Nel settembre 1944, inquadrato nella 62ª brigata Garibaldi, operavo nella zona del «Tornello», in frazione Quinzano di Loiano, agli ordini del comandante Corazza.
Dentro una grotta c’era un ospedale partigiano: roccia, paglia, umidità, paura e sofferenza. In quel periodo seppi che mio padre era ammalato e decisi di andare a trovarlo.
Allora la mia famiglia risiedeva a Filigare, a mezza strada fra Monghidoro ed il passo della Raticosa. Partii a piedi alle due di notte ed arrivai a Filigare all’alba; avevo con me una rivoltella tedesca «P38», un pezzo di pane e di formaggio e vestivo un paio di pantaloni da meccanico ed un maglione rosso, sbiadito e rattoppato.
Quando misi i piedi sulla statale 65 due tedeschi che stavano uscendo da una casa mi videro e mi chiamarono.
Nella luce ancora incerta attraversai la strada a passo normale ed imboccai un sentiero che saliva nel bosco sul fianco della montagna che sovrasta Filigare.
I tedeschi si misero a correre e ad urlare, ma ormai non potevano più vedermi protetto com’ero dalla luce tenue e dalla vegetazione.
Più indietro negli edifici della vecchia dogana, posta sul confine tosco emiliano, i tedeschi avevano installato un’infermeria ed un presidio; quindi pensai bene di allontanarmi il più possibile in direzione opposta, verso la Raticosa.
Sempre camminando nel bosco avevo percorso alcuni chilometri e mi trovavo all’altezza di casa Cantini quando improvvisamente, bassissimo, dal passo spuntò uno «Spitfire» inglese, dal muso rosso, e dietro di lui altri tre o quattro aerei; virarono in fila di fronte a me e scomparvero nuovamente al di là del passo, mitragliando e sganciando spezzoni in direzione di Pietramala.
Presto si alzarono dense colonne di fumo.

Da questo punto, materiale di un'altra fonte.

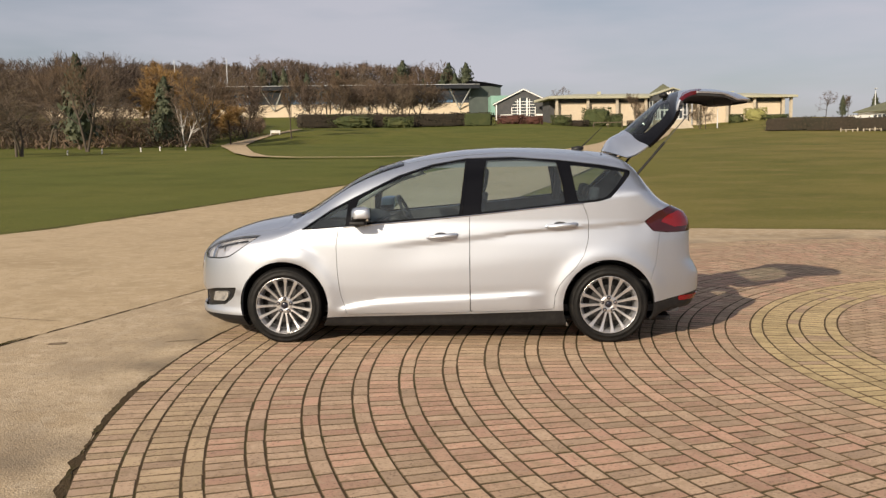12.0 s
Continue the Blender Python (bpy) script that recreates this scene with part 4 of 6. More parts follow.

Sotto di me, sulla strada, erano fermi tre camions tedeschi. Dal bosco vidi un gruppetto di soldati precipitarsi verso un piccolo ponte più indietro di una cinquantina di metri e scomparirvi sotto.
Nel frastuono del carosello aereo saltai nella strada, trovai degli stracci imbevuti di nafta, vi appiccai il fuoco e li gettai sui teloni dei camion tedeschi, che erano pieni di casse; nella cabina dell’ultimo camion, dallo sportello aperto, vidi delle armi.
Presi tre bombe a mano, una «Machinen-pistole» e tre caricatori.
Non avevo mai usato granate tedesche, ma ne intuii il funzionamento.
Tornai sui miei passi, svitai il coperchio del manico delle bombe e correndo a più non posso le innescai una alla volta gettandole alla svelta dentro i cassoni: un regalo per ciascuno di essi. Di corsa arrancai per il monte, col cuore in gola.
Le esplosioni furono quasi contemporanee e subito un’unica grossa, enorme esplosione.
La macchia, per un raggio d’una ventina di metri, perdette completamente le foglie che volarono per l’aria come uno stormo d’uccelli impazzito. Lo spostamento d’aria mi spinse su per la salita fin che non rimasi come incollato ad una ceppaia di faggio.
Sentii un gran freddo all’orecchio sinistro e dentro la testa; il naso prese a sanguinare e non smise neppure quando, ripetutamente, mi bagnai con l’acqua gelata di un fosso.
Se mi soffiavo il naso sentivo l’aria uscire dall’orecchio. Per un po’, dopo l’esplosione, vidi rincorrersi per l’aria dei segni che sembravano delle onde, che sfumavano o accentuavano l’azzurro del cielo.
Uno «Spitfire» si staccò dalla formazione e venne a mitragliare le carcasse disintegrate dei camions, i crateri sulla strada, e... le colonne di fumo.
Feci venire notte fonda accovacciato quasi sulla cima del monte, in mezzo alla macchia, fitta, con la fame che cresceva.
All’alba del giorno dopo rientrai in formazione con lo stomaco vuoto, ma con in più una preziosa «Machinen-pistole» e tre caricatori pieni.
Seppi poi da mio padre che erano occorsi cinque giorni per riparare i danni alla strada.
Seppi anche che gli aerei quel giorno avevano messo fuori uso un’intera colonna di camions tedeschi in vicinanza di Pietramala.